An electron having a charged e moves with a velcoity v in postive x direction. A magnetic field acts on it in positive y direction. The force on the electron acts in (where outward direction is taken as positive z-axis)

To determine the direction of the force acting on an electron moving in a magnetic field, we can use the Lorentz force law, which states that the force \( \mathbf{F} \) on a charged particle is given by: \[ \mathbf{F} = q (\mathbf{v} \times \mathbf{B}) \] where: - \( q \) is the charge of the particle, - \( \mathbf{v} \) is the velocity vector, - \( \mathbf{B} \) is the magnetic field vector. ### Step 1: Identify the charge, velocity, and magnetic field vectors - The charge of the electron is \( q = -e \) (negative charge). - The velocity \( \mathbf{v} \) of the electron is in the positive x-direction, which can be represented as: \[ \mathbf{v} = v \hat{i} \] - The magnetic field \( \mathbf{B} \) is in the positive y-direction, represented as: \[ \mathbf{B} = B \hat{j} \] ### Step 2: Calculate the cross product \( \mathbf{v} \times \mathbf{B} \) To find the direction of the force, we need to compute the cross product \( \mathbf{v} \times \mathbf{B} \): \[ \mathbf{F} = -e (\mathbf{v} \times \mathbf{B}) = -e (v \hat{i} \times B \hat{j}) \] Using the right-hand rule for the cross product: - Point your fingers in the direction of \( \hat{i} \) (positive x-direction), - Curl them towards \( \hat{j} \) (positive y-direction), - Your thumb will point in the direction of \( \hat{k} \) (positive z-direction).
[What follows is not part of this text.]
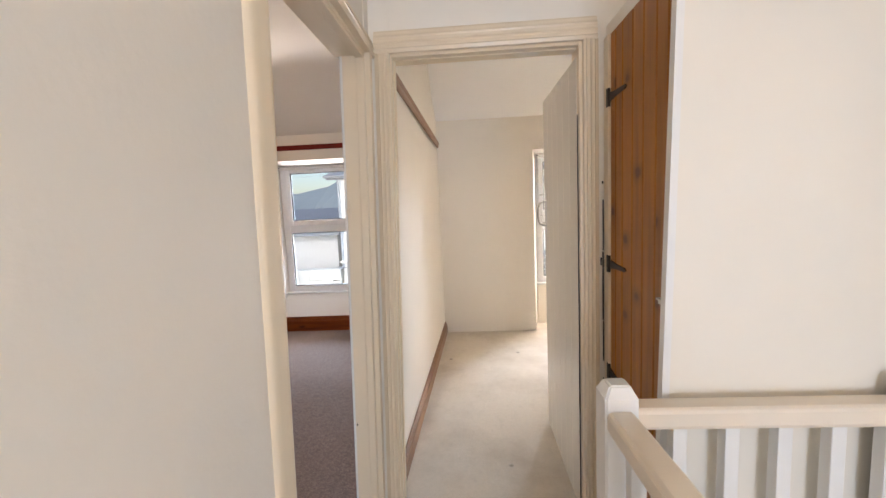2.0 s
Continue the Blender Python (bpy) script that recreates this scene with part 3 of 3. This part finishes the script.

Thus, \[ \hat{i} \times \hat{j} = \hat{k} \] ### Step 3: Substitute the cross product into the force equation Now substituting back into the force equation: \[ \mathbf{F} = -e (vB \hat{k}) \] Since the charge of the electron is negative, the force becomes: \[ \mathbf{F} = -e v B \hat{k} \] ### Step 4: Determine the direction of the force The negative sign indicates that the force is in the opposite direction of \( \hat{k} \). Therefore, the force acts in the negative z-direction (which is the negative z-axis). ### Conclusion The direction of the force on the electron is in the negative z-direction.